= Supplied data =
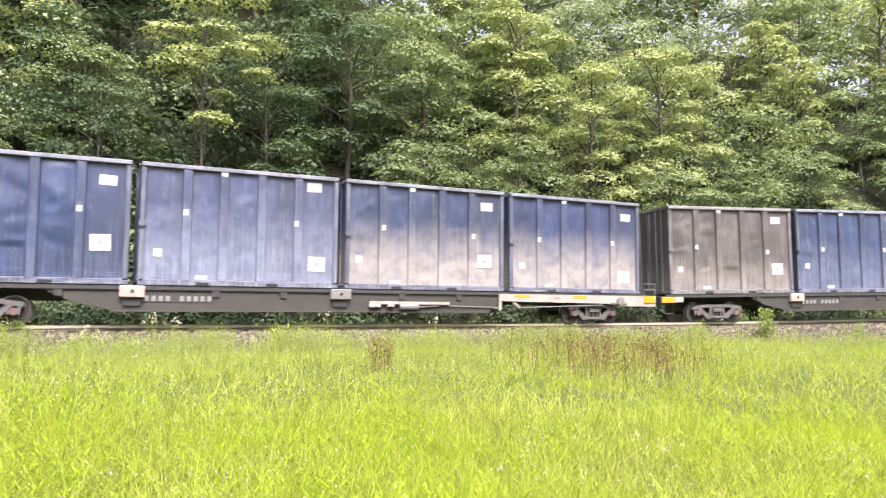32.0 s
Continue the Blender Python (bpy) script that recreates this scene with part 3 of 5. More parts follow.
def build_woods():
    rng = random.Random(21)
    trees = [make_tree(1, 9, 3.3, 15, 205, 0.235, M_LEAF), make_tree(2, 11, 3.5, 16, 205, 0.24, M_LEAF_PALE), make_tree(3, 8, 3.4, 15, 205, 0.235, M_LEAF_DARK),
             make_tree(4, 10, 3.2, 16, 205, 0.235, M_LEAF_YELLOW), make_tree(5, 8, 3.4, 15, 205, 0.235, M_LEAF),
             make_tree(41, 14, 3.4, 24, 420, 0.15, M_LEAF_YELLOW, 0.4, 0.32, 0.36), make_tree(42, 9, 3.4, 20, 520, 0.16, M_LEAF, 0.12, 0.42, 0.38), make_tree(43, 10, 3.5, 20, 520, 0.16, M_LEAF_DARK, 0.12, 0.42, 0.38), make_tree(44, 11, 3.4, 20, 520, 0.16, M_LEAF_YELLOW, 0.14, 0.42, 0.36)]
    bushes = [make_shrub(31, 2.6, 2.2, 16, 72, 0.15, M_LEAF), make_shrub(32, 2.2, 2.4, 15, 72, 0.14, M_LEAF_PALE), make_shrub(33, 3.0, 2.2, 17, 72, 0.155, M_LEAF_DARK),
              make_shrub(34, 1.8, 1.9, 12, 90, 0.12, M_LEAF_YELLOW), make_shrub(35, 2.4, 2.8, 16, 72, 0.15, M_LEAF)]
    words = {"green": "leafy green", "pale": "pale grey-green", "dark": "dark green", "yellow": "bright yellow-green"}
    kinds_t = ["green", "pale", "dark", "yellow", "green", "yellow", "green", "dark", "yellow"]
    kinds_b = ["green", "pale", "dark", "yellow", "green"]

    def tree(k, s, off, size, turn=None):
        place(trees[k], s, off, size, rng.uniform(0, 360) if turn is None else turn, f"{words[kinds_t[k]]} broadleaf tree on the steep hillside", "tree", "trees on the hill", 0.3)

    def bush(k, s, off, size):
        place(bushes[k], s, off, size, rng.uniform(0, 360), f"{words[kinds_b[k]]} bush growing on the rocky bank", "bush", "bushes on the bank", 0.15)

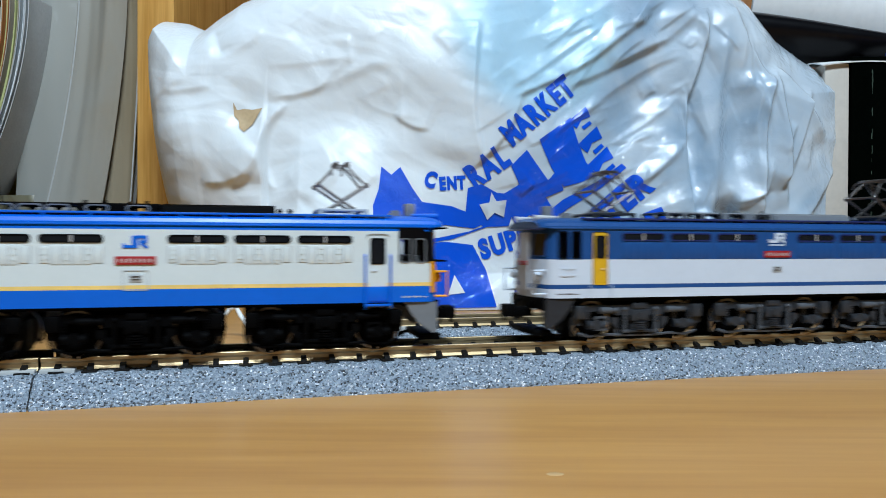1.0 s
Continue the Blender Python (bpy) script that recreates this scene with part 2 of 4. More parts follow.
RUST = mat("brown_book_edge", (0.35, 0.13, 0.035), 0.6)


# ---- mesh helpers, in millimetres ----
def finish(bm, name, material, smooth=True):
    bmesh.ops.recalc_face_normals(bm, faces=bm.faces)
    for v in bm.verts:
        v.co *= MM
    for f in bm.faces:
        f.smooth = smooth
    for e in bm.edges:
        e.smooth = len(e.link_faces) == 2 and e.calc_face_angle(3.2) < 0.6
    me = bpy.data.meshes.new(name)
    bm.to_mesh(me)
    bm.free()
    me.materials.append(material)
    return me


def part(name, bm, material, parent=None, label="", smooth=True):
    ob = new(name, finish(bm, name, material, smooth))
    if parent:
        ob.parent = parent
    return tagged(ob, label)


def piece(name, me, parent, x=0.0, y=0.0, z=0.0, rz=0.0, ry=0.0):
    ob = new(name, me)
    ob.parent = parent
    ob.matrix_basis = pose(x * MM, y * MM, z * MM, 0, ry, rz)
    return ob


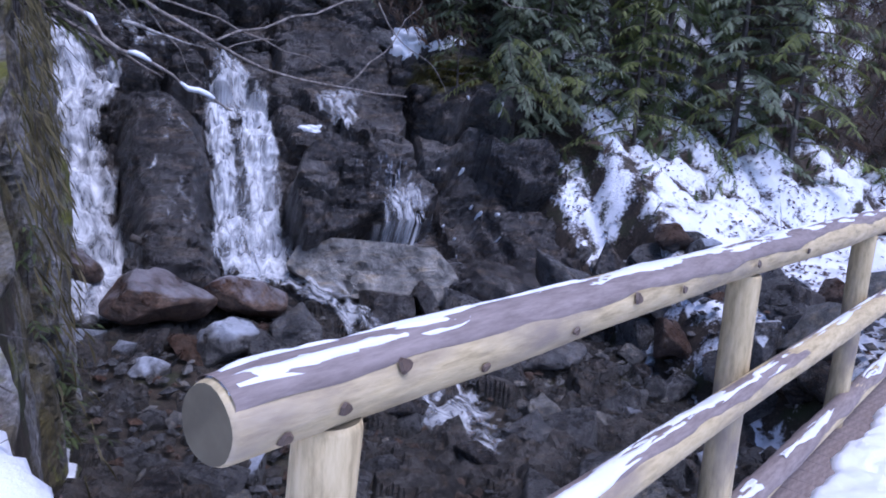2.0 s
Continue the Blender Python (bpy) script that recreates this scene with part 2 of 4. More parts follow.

= What to produce =
Repeat the data exactly, without the pictures.

= Written answer =
32.0 s
Continue the Blender Python (bpy) script that recreates this scene with part 3 of 5. More parts follow.
def build_woods():
    rng = random.Random(21)
    trees = [make_tree(1, 9, 3.3, 15, 205, 0.235, M_LEAF), make_tree(2, 11, 3.5, 16, 205, 0.24, M_LEAF_PALE), make_tree(3, 8, 3.4, 15, 205, 0.235, M_LEAF_DARK),
             make_tree(4, 10, 3.2, 16, 205, 0.235, M_LEAF_YELLOW), make_tree(5, 8, 3.4, 15, 205, 0.235, M_LEAF),
             make_tree(41, 14, 3.4, 24, 420, 0.15, M_LEAF_YELLOW, 0.4, 0.32, 0.36), make_tree(42, 9, 3.4, 20, 520, 0.16, M_LEAF, 0.12, 0.42, 0.38), make_tree(43, 10, 3.5, 20, 520, 0.16, M_LEAF_DARK, 0.12, 0.42, 0.38), make_tree(44, 11, 3.4, 20, 520, 0.16, M_LEAF_YELLOW, 0.14, 0.42, 0.36)]
    bushes = [make_shrub(31, 2.6, 2.2, 16, 72, 0.15, M_LEAF), make_shrub(32, 2.2, 2.4, 15, 72, 0.14, M_LEAF_PALE), make_shrub(33, 3.0, 2.2, 17, 72, 0.155, M_LEAF_DARK),
              make_shrub(34, 1.8, 1.9, 12, 90, 0.12, M_LEAF_YELLOW), make_shrub(35, 2.4, 2.8, 16, 72, 0.15, M_LEAF)]
    words = {"green": "leafy green", "pale": "pale grey-green", "dark": "dark green", "yellow": "bright yellow-green"}
    kinds_t = ["green", "pale", "dark", "yellow", "green", "yellow", "green", "dark", "yellow"]
    kinds_b = ["green", "pale", "dark", "yellow", "green"]

    def tree(k, s, off, size, turn=None):
        place(trees[k], s, off, size, rng.uniform(0, 360) if turn is None else turn, f"{words[kinds_t[k]]} broadleaf tree on the steep hillside", "tree", "trees on the hill", 0.3)

    def bush(k, s, off, size):
        place(bushes[k], s, off, size, rng.uniform(0, 360), f"{words[kinds_b[k]]} bush growing on the rocky bank", "bush", "bushes on the bank", 0.15)

1.0 s
Continue the Blender Python (bpy) script that recreates this scene with part 2 of 4. More parts follow.
RUST = mat("brown_book_edge", (0.35, 0.13, 0.035), 0.6)


# ---- mesh helpers, in millimetres ----
def finish(bm, name, material, smooth=True):
    bmesh.ops.recalc_face_normals(bm, faces=bm.faces)
    for v in bm.verts:
        v.co *= MM
    for f in bm.faces:
        f.smooth = smooth
    for e in bm.edges:
        e.smooth = len(e.link_faces) == 2 and e.calc_face_angle(3.2) < 0.6
    me = bpy.data.meshes.new(name)
    bm.to_mesh(me)
    bm.free()
    me.materials.append(material)
    return me


def part(name, bm, material, parent=None, label="", smooth=True):
    ob = new(name, finish(bm, name, material, smooth))
    if parent:
        ob.parent = parent
    return tagged(ob, label)


def piece(name, me, parent, x=0.0, y=0.0, z=0.0, rz=0.0, ry=0.0):
    ob = new(name, me)
    ob.parent = parent
    ob.matrix_basis = pose(x * MM, y * MM, z * MM, 0, ry, rz)
    return ob


2.0 s
Continue the Blender Python (bpy) script that recreates this scene with part 2 of 4. More parts follow.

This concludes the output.